> **Description of the task**
Extract the whole listing as it stands. Do not include the pictures.

> **Raw data**
******

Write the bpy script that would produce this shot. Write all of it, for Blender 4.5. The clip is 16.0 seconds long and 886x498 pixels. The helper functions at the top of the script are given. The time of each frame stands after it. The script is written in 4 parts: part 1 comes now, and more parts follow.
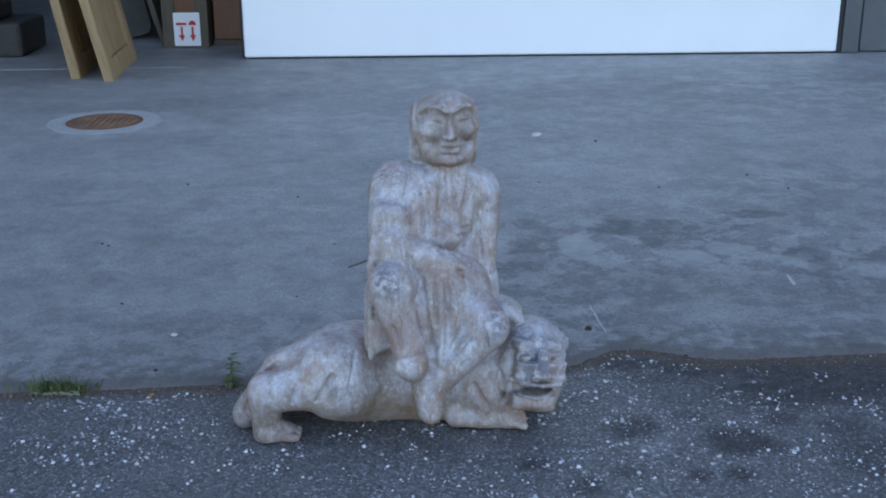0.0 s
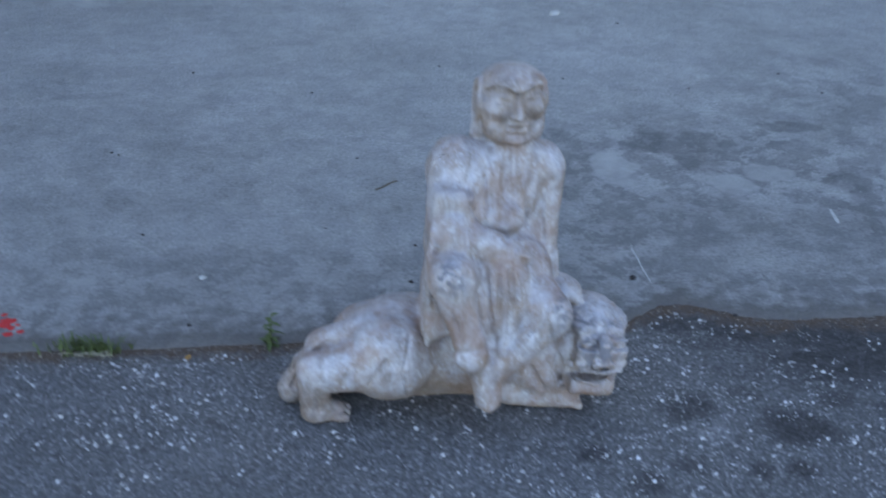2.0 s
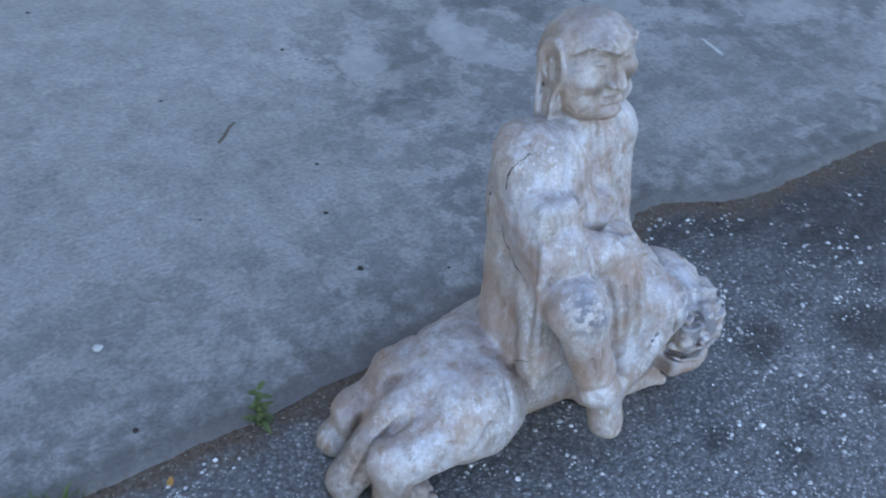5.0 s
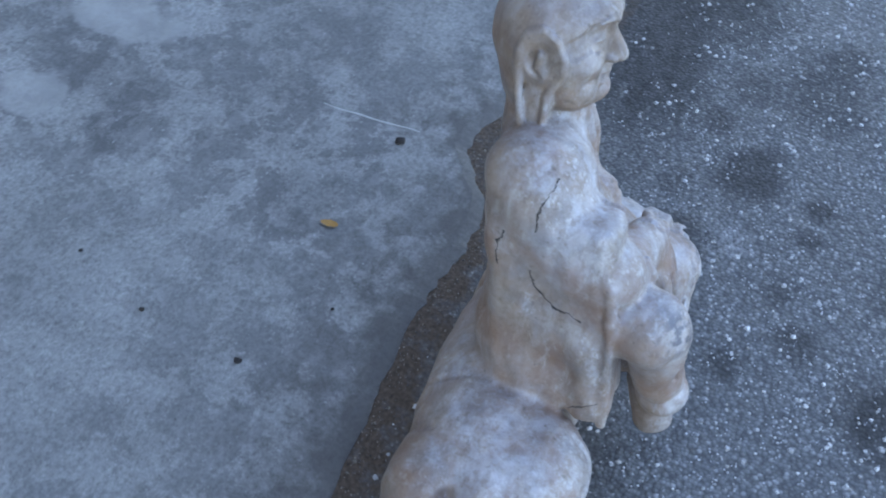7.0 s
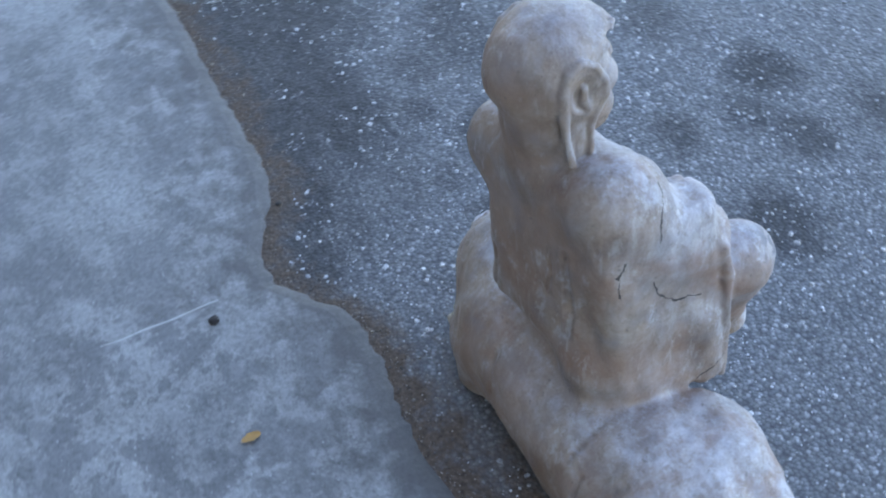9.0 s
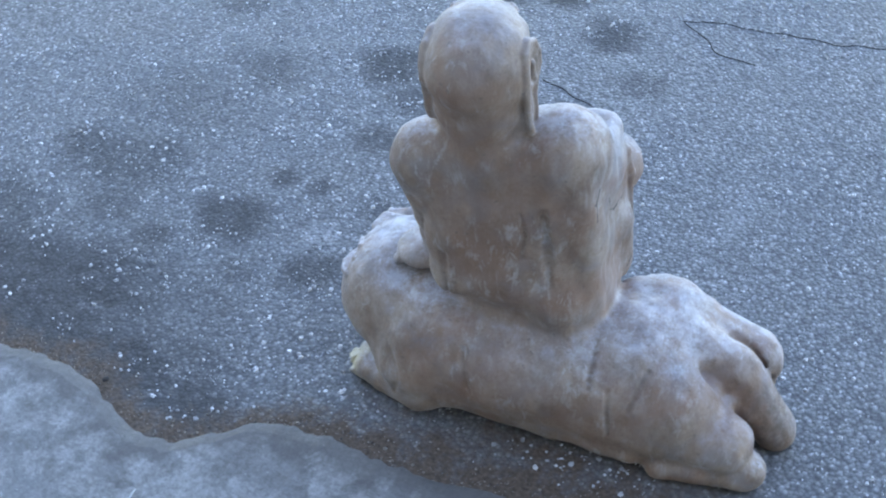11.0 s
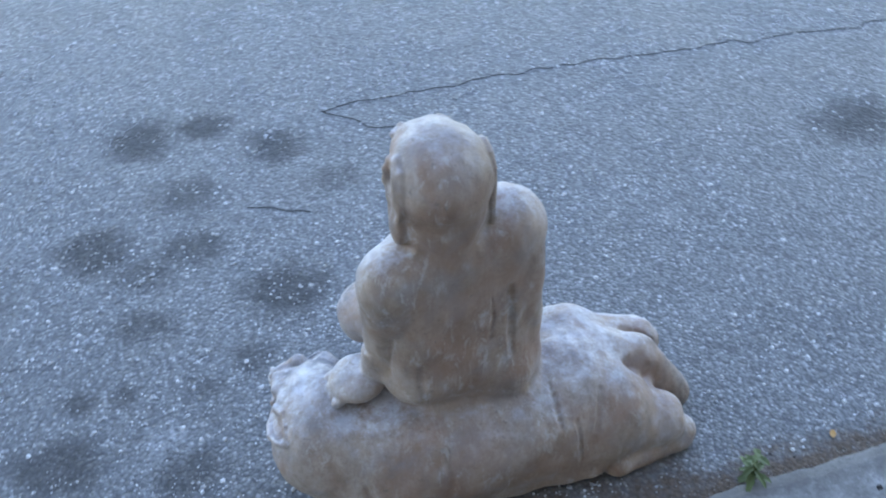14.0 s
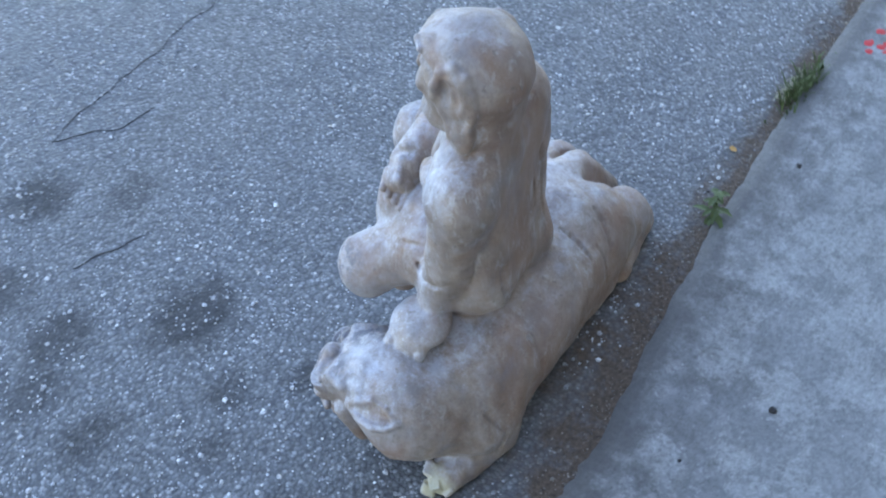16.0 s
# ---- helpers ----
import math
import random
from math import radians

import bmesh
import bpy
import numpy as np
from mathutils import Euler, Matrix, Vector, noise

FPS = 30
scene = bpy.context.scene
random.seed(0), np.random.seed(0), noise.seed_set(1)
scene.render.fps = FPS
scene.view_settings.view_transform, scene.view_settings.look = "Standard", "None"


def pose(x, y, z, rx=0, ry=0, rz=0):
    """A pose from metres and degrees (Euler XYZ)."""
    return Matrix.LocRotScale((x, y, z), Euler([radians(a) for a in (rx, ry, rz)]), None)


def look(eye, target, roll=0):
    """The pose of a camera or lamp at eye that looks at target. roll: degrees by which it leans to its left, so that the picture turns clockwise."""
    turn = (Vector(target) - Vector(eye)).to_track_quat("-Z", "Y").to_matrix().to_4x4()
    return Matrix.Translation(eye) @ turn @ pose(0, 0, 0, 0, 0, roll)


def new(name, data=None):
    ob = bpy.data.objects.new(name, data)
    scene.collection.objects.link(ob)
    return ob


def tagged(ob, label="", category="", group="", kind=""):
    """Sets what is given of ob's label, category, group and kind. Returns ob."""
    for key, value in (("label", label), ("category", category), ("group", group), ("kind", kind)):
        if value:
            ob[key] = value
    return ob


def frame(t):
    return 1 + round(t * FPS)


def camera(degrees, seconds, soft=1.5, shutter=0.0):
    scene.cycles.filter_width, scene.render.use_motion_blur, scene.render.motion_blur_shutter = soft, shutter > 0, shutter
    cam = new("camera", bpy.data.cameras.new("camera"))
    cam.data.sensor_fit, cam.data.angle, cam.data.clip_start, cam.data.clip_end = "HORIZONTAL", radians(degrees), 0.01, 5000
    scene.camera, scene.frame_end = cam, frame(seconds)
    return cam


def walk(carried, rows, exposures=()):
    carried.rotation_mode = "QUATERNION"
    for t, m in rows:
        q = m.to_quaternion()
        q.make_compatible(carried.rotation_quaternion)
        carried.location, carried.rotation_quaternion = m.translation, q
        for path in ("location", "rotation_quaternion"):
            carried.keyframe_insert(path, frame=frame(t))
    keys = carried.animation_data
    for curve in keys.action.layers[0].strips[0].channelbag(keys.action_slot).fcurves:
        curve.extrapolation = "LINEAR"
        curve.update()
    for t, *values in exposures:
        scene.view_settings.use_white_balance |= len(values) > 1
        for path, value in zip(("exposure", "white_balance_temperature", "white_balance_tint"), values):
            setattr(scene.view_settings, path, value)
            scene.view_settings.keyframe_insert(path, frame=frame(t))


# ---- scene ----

******

> **Answer for this exercise**
Write the bpy script that would produce this shot. Write all of it, for Blender 4.5. The clip is 16.0 seconds long and 886x498 pixels. The helper functions at the top of the script are given. The time of each frame stands after it. The script is written in 4 parts: part 1 comes now, and more parts follow.
0.0 s
2.0 s
5.0 s
7.0 s
9.0 s
11.0 s
14.0 s
16.0 s
# ---- helpers ----
import math
import random
from math import radians

import bmesh
import bpy
import numpy as np
from mathutils import Euler, Matrix, Vector, noise

FPS = 30
scene = bpy.context.scene
random.seed(0), np.random.seed(0), noise.seed_set(1)
scene.render.fps = FPS
scene.view_settings.view_transform, scene.view_settings.look = "Standard", "None"


def pose(x, y, z, rx=0, ry=0, rz=0):
    """A pose from metres and degrees (Euler XYZ)."""
    return Matrix.LocRotScale((x, y, z), Euler([radians(a) for a in (rx, ry, rz)]), None)


def look(eye, target, roll=0):
    """The pose of a camera or lamp at eye that looks at target. roll: degrees by which it leans to its left, so that the picture turns clockwise."""
    turn = (Vector(target) - Vector(eye)).to_track_quat("-Z", "Y").to_matrix().to_4x4()
    return Matrix.Translation(eye) @ turn @ pose(0, 0, 0, 0, 0, roll)


def new(name, data=None):
    ob = bpy.data.objects.new(name, data)
    scene.collection.objects.link(ob)
    return ob


def tagged(ob, label="", category="", group="", kind=""):
    """Sets what is given of ob's label, category, group and kind. Returns ob."""
    for key, value in (("label", label), ("category", category), ("group", group), ("kind", kind)):
        if value:
            ob[key] = value
    return ob


def frame(t):
    return 1 + round(t * FPS)


def camera(degrees, seconds, soft=1.5, shutter=0.0):
    scene.cycles.filter_width, scene.render.use_motion_blur, scene.render.motion_blur_shutter = soft, shutter > 0, shutter
    cam = new("camera", bpy.data.cameras.new("camera"))
    cam.data.sensor_fit, cam.data.angle, cam.data.clip_start, cam.data.clip_end = "HORIZONTAL", radians(degrees), 0.01, 5000
    scene.camera, scene.frame_end = cam, frame(seconds)
    return cam


def walk(carried, rows, exposures=()):
    carried.rotation_mode = "QUATERNION"
    for t, m in rows:
        q = m.to_quaternion()
        q.make_compatible(carried.rotation_quaternion)
        carried.location, carried.rotation_quaternion = m.translation, q
        for path in ("location", "rotation_quaternion"):
            carried.keyframe_insert(path, frame=frame(t))
    keys = carried.animation_data
    for curve in keys.action.layers[0].strips[0].channelbag(keys.action_slot).fcurves:
        curve.extrapolation = "LINEAR"
        curve.update()
    for t, *values in exposures:
        scene.view_settings.use_white_balance |= len(values) > 1
        for path, value in zip(("exposure", "white_balance_temperature", "white_balance_tint"), values):
            setattr(scene.view_settings, path, value)
            scene.view_settings.keyframe_insert(path, frame=frame(t))


# ---- scene ----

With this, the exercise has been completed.